* Recorded information:
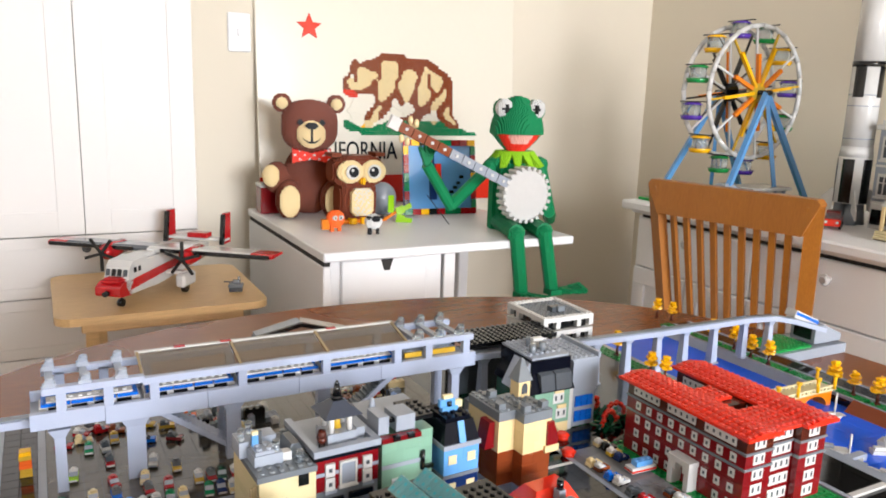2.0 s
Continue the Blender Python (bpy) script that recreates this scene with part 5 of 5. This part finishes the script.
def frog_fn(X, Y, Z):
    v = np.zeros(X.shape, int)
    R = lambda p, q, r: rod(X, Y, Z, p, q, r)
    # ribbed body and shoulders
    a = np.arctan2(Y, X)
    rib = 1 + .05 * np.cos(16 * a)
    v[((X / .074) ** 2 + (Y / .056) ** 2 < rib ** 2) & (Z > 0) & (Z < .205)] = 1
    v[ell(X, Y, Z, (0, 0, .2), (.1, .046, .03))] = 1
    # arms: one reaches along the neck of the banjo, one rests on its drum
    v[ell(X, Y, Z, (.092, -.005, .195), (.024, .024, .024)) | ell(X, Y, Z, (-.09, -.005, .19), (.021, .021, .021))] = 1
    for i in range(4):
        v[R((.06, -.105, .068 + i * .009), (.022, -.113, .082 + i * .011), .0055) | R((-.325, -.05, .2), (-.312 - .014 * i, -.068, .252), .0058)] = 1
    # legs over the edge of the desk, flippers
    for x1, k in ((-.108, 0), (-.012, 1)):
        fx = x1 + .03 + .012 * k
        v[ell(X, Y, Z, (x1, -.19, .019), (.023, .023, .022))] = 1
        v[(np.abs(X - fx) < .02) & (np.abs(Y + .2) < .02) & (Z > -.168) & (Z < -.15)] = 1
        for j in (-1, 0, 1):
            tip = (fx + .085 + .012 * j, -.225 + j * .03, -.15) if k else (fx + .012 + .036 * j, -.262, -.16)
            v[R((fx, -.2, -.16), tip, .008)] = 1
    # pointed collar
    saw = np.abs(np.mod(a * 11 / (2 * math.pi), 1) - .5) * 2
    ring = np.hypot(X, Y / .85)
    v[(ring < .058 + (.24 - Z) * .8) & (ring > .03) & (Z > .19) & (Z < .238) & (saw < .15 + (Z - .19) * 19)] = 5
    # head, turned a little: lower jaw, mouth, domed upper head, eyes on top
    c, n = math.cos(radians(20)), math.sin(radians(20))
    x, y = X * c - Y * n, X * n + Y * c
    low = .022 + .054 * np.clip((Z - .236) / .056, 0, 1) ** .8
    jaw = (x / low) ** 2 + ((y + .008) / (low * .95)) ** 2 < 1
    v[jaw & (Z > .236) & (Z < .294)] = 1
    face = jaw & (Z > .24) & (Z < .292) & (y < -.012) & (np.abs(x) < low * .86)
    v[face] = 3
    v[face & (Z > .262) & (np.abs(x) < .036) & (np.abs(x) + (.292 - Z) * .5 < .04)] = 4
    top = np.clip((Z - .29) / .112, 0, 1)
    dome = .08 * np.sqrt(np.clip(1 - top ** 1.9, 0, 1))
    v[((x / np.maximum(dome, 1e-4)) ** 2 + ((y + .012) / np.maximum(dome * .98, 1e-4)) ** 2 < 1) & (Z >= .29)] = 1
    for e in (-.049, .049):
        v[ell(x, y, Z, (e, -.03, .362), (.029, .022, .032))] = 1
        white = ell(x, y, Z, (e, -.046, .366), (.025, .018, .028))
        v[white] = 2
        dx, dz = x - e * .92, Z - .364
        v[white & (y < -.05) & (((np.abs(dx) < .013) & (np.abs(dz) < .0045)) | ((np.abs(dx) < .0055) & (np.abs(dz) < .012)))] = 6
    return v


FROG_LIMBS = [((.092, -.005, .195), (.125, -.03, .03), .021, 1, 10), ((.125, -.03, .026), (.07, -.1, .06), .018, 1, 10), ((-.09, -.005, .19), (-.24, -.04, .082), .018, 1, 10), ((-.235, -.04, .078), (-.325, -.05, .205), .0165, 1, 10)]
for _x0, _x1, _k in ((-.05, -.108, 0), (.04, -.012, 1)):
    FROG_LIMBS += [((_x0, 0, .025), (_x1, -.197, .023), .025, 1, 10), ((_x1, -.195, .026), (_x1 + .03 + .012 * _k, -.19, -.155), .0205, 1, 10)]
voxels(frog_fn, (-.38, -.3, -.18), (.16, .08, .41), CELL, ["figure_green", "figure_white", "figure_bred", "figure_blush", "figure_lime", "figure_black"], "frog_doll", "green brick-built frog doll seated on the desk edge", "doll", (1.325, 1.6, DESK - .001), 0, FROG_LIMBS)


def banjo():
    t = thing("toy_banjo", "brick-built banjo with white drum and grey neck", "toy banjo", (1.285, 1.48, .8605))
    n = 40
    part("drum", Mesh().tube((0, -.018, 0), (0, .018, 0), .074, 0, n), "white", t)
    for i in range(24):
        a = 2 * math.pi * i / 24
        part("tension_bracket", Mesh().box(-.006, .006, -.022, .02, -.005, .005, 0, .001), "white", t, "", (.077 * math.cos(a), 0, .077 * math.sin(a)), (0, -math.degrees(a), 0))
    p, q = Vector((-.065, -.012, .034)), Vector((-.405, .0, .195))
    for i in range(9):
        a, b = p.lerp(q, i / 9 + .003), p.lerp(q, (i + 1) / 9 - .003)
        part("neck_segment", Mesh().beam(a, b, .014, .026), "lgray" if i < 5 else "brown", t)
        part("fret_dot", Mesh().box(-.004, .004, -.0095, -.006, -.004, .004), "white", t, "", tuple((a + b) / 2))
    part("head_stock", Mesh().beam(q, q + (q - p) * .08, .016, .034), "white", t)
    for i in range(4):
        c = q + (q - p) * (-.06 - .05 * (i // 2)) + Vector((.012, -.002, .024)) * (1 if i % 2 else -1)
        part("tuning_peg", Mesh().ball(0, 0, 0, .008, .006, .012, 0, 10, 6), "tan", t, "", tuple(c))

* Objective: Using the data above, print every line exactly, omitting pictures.

* Correct result:
2.0 s
Continue the Blender Python (bpy) script that recreates this scene with part 5 of 5. This part finishes the script.
def frog_fn(X, Y, Z):
    v = np.zeros(X.shape, int)
    R = lambda p, q, r: rod(X, Y, Z, p, q, r)
    # ribbed body and shoulders
    a = np.arctan2(Y, X)
    rib = 1 + .05 * np.cos(16 * a)
    v[((X / .074) ** 2 + (Y / .056) ** 2 < rib ** 2) & (Z > 0) & (Z < .205)] = 1
    v[ell(X, Y, Z, (0, 0, .2), (.1, .046, .03))] = 1
    # arms: one reaches along the neck of the banjo, one rests on its drum
    v[ell(X, Y, Z, (.092, -.005, .195), (.024, .024, .024)) | ell(X, Y, Z, (-.09, -.005, .19), (.021, .021, .021))] = 1
    for i in range(4):
        v[R((.06, -.105, .068 + i * .009), (.022, -.113, .082 + i * .011), .0055) | R((-.325, -.05, .2), (-.312 - .014 * i, -.068, .252), .0058)] = 1
    # legs over the edge of the desk, flippers
    for x1, k in ((-.108, 0), (-.012, 1)):
        fx = x1 + .03 + .012 * k
        v[ell(X, Y, Z, (x1, -.19, .019), (.023, .023, .022))] = 1
        v[(np.abs(X - fx) < .02) & (np.abs(Y + .2) < .02) & (Z > -.168) & (Z < -.15)] = 1
        for j in (-1, 0, 1):
            tip = (fx + .085 + .012 * j, -.225 + j * .03, -.15) if k else (fx + .012 + .036 * j, -.262, -.16)
            v[R((fx, -.2, -.16), tip, .008)] = 1
    # pointed collar
    saw = np.abs(np.mod(a * 11 / (2 * math.pi), 1) - .5) * 2
    ring = np.hypot(X, Y / .85)
    v[(ring < .058 + (.24 - Z) * .8) & (ring > .03) & (Z > .19) & (Z < .238) & (saw < .15 + (Z - .19) * 19)] = 5
    # head, turned a little: lower jaw, mouth, domed upper head, eyes on top
    c, n = math.cos(radians(20)), math.sin(radians(20))
    x, y = X * c - Y * n, X * n + Y * c
    low = .022 + .054 * np.clip((Z - .236) / .056, 0, 1) ** .8
    jaw = (x / low) ** 2 + ((y + .008) / (low * .95)) ** 2 < 1
    v[jaw & (Z > .236) & (Z < .294)] = 1
    face = jaw & (Z > .24) & (Z < .292) & (y < -.012) & (np.abs(x) < low * .86)
    v[face] = 3
    v[face & (Z > .262) & (np.abs(x) < .036) & (np.abs(x) + (.292 - Z) * .5 < .04)] = 4
    top = np.clip((Z - .29) / .112, 0, 1)
    dome = .08 * np.sqrt(np.clip(1 - top ** 1.9, 0, 1))
    v[((x / np.maximum(dome, 1e-4)) ** 2 + ((y + .012) / np.maximum(dome * .98, 1e-4)) ** 2 < 1) & (Z >= .29)] = 1
    for e in (-.049, .049):
        v[ell(x, y, Z, (e, -.03, .362), (.029, .022, .032))] = 1
        white = ell(x, y, Z, (e, -.046, .366), (.025, .018, .028))
        v[white] = 2
        dx, dz = x - e * .92, Z - .364
        v[white & (y < -.05) & (((np.abs(dx) < .013) & (np.abs(dz) < .0045)) | ((np.abs(dx) < .0055) & (np.abs(dz) < .012)))] = 6
    return v


FROG_LIMBS = [((.092, -.005, .195), (.125, -.03, .03), .021, 1, 10), ((.125, -.03, .026), (.07, -.1, .06), .018, 1, 10), ((-.09, -.005, .19), (-.24, -.04, .082), .018, 1, 10), ((-.235, -.04, .078), (-.325, -.05, .205), .0165, 1, 10)]
for _x0, _x1, _k in ((-.05, -.108, 0), (.04, -.012, 1)):
    FROG_LIMBS += [((_x0, 0, .025), (_x1, -.197, .023), .025, 1, 10), ((_x1, -.195, .026), (_x1 + .03 + .012 * _k, -.19, -.155), .0205, 1, 10)]
voxels(frog_fn, (-.38, -.3, -.18), (.16, .08, .41), CELL, ["figure_green", "figure_white", "figure_bred", "figure_blush", "figure_lime", "figure_black"], "frog_doll", "green brick-built frog doll seated on the desk edge", "doll", (1.325, 1.6, DESK - .001), 0, FROG_LIMBS)


def banjo():
    t = thing("toy_banjo", "brick-built banjo with white drum and grey neck", "toy banjo", (1.285, 1.48, .8605))
    n = 40
    part("drum", Mesh().tube((0, -.018, 0), (0, .018, 0), .074, 0, n), "white", t)
    for i in range(24):
        a = 2 * math.pi * i / 24
        part("tension_bracket", Mesh().box(-.006, .006, -.022, .02, -.005, .005, 0, .001), "white", t, "", (.077 * math.cos(a), 0, .077 * math.sin(a)), (0, -math.degrees(a), 0))
    p, q = Vector((-.065, -.012, .034)), Vector((-.405, .0, .195))
    for i in range(9):
        a, b = p.lerp(q, i / 9 + .003), p.lerp(q, (i + 1) / 9 - .003)
        part("neck_segment", Mesh().beam(a, b, .014, .026), "lgray" if i < 5 else "brown", t)
        part("fret_dot", Mesh().box(-.004, .004, -.0095, -.006, -.004, .004), "white", t, "", tuple((a + b) / 2))
    part("head_stock", Mesh().beam(q, q + (q - p) * .08, .016, .034), "white", t)
    for i in range(4):
        c = q + (q - p) * (-.06 - .05 * (i // 2)) + Vector((.012, -.002, .024)) * (1 if i % 2 else -1)
        part("tuning_peg", Mesh().ball(0, 0, 0, .008, .006, .012, 0, 10, 6), "tan", t, "", tuple(c))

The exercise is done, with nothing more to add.